PROVIDED RECORDS:

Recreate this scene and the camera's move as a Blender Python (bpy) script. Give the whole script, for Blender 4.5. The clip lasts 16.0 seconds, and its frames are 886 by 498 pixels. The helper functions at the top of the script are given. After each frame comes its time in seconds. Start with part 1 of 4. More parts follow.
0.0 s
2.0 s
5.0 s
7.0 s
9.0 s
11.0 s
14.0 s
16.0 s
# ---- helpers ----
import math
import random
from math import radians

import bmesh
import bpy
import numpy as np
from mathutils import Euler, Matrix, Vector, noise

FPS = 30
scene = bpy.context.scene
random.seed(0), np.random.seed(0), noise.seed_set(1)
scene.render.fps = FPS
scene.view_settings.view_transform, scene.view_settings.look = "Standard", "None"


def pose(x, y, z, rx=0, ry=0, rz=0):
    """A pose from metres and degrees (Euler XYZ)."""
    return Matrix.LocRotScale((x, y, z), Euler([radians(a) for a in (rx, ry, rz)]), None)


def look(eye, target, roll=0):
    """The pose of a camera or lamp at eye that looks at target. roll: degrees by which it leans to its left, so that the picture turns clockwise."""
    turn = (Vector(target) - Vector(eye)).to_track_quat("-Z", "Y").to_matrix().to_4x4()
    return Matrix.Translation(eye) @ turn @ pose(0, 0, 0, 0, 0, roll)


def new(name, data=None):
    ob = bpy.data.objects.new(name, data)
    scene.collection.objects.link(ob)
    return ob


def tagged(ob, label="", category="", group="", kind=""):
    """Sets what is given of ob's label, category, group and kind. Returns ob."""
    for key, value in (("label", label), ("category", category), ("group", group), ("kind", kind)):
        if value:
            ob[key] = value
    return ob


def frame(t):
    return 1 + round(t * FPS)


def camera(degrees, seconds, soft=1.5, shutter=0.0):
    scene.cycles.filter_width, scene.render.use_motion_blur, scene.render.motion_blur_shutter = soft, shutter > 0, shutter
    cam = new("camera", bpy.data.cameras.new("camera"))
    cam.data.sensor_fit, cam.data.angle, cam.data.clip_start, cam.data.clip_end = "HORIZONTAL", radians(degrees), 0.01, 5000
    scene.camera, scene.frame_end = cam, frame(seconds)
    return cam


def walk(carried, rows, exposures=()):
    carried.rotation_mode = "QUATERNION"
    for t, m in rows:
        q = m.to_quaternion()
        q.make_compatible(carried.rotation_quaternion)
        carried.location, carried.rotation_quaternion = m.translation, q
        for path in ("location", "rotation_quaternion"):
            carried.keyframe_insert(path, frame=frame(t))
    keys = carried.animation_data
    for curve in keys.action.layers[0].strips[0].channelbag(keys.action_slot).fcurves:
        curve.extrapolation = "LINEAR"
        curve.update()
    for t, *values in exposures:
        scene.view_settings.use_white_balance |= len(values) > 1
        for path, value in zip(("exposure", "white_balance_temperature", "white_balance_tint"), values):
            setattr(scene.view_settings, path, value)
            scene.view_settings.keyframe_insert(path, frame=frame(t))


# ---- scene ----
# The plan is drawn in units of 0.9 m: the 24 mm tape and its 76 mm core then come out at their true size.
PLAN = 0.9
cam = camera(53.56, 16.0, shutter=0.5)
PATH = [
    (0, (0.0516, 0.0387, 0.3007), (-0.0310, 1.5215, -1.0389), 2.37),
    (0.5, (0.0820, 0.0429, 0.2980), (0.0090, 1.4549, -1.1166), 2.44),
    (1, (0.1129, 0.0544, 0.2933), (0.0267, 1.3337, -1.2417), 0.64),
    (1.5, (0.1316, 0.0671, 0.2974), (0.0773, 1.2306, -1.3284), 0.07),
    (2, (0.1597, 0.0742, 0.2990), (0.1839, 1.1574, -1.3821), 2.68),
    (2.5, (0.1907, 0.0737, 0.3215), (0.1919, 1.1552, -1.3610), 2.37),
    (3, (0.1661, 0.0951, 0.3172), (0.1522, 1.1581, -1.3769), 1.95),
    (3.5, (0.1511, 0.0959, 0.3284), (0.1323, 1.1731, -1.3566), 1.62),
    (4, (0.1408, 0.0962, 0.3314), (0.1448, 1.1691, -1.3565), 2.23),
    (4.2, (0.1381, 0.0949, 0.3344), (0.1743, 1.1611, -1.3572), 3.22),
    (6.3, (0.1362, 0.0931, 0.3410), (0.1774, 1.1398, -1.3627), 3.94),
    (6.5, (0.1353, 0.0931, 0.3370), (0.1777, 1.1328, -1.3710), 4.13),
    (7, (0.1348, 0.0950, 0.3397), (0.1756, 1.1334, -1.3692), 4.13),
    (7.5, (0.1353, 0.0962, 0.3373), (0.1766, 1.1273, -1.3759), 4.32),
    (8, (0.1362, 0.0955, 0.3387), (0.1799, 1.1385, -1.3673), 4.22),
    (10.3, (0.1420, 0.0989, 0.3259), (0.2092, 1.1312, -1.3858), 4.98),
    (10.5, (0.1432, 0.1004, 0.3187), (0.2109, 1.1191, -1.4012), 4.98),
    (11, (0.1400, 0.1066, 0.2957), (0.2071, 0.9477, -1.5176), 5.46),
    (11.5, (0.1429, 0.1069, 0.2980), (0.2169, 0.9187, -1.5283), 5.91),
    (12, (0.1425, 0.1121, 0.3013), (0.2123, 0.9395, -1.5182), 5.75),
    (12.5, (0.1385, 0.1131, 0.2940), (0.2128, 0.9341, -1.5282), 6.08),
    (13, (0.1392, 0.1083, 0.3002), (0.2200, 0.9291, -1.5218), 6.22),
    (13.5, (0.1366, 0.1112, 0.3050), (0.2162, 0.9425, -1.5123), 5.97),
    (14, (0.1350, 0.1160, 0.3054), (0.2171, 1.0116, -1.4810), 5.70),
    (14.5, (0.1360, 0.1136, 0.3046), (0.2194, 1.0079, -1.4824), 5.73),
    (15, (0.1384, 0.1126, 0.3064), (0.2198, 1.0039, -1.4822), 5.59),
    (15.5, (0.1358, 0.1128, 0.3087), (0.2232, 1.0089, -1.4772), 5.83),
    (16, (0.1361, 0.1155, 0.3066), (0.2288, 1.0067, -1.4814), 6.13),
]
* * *
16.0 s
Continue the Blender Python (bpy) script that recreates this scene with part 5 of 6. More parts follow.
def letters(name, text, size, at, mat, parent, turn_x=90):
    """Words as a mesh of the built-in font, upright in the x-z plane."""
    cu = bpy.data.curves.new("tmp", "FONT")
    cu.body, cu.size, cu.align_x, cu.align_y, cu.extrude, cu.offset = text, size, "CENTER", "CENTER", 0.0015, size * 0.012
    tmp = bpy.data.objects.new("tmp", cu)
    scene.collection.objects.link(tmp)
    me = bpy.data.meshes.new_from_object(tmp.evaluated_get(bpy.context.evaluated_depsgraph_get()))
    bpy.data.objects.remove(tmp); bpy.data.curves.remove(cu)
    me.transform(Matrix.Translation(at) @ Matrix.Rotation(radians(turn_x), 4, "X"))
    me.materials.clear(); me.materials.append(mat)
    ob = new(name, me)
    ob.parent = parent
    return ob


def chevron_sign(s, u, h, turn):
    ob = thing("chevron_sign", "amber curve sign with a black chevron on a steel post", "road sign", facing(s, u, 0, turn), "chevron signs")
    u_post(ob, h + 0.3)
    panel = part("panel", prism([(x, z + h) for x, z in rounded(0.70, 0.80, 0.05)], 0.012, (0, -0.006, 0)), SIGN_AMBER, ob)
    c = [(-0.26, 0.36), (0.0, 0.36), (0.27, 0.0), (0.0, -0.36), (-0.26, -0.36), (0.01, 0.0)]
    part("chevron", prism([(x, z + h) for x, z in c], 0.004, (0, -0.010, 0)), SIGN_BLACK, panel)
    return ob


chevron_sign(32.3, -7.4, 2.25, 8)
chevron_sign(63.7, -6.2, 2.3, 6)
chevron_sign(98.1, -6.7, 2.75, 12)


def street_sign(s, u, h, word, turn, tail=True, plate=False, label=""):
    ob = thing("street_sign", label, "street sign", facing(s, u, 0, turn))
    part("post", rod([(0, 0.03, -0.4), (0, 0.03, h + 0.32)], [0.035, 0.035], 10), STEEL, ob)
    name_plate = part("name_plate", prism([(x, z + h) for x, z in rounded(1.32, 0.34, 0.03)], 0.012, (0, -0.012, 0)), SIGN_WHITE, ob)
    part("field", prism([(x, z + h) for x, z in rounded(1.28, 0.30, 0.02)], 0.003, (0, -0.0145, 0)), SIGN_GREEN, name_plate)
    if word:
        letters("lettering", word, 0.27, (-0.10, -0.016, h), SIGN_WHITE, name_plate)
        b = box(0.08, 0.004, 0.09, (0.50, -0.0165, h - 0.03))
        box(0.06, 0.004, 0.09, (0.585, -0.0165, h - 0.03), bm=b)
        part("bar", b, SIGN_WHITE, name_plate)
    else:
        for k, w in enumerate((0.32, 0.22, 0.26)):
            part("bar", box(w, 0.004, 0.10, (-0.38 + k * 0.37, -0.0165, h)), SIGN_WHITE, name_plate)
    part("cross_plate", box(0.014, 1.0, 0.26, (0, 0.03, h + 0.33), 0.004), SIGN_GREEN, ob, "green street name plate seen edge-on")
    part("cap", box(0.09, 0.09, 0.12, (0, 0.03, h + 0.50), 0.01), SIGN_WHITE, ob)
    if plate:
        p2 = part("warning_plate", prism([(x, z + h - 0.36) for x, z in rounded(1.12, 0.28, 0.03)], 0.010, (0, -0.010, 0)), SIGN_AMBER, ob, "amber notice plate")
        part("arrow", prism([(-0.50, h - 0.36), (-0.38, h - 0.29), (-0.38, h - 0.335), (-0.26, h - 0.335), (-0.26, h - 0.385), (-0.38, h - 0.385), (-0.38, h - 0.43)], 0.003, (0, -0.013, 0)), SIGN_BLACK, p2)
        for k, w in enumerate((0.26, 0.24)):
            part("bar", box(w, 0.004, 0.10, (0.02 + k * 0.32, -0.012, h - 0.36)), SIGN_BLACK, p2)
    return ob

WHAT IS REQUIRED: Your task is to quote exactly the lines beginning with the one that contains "setattr(scene.view_settings, path, value)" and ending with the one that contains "scene.view_settings.keyframe_insert(path, frame=frame(t))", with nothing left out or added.

COMPLETE RESPONSE:
            setattr(scene.view_settings, path, value)
            scene.view_settings.keyframe_insert(path, frame=frame(t))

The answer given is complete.